*Task instructions*:
Find all lines in the listing that include the word "Blender", then copy them.

*Exercise data*:
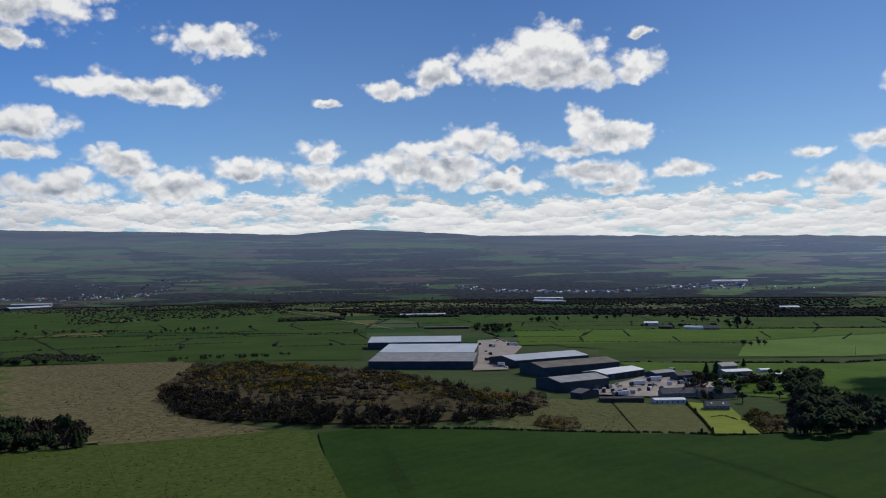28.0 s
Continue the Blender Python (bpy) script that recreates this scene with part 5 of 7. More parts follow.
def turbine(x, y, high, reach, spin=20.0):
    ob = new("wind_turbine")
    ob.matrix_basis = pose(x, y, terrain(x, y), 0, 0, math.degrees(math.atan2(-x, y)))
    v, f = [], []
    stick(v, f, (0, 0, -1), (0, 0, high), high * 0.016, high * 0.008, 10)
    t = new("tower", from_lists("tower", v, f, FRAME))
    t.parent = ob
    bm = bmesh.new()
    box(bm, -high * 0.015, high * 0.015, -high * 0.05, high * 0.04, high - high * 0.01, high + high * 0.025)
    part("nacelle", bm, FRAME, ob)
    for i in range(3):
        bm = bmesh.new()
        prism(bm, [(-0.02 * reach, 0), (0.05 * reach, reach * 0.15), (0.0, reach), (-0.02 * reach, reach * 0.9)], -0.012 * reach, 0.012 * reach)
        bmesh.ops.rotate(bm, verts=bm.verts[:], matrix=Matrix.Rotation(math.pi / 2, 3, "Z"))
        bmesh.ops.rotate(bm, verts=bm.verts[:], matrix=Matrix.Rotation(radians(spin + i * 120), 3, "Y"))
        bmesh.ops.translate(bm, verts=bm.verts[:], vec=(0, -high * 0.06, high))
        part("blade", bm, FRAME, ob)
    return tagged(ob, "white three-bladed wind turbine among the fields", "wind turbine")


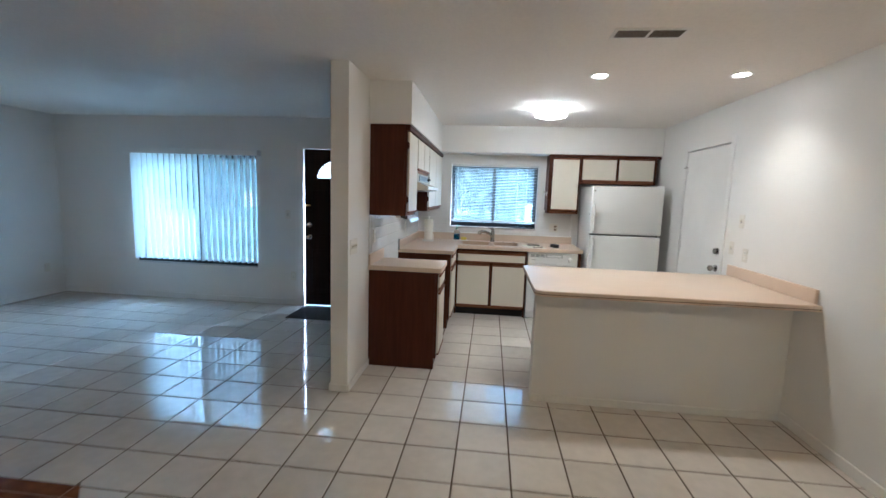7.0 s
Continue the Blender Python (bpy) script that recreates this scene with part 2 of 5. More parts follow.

*Exercise output*:
Continue the Blender Python (bpy) script that recreates this scene with part 5 of 7. More parts follow.
Continue the Blender Python (bpy) script that recreates this scene with part 2 of 5. More parts follow.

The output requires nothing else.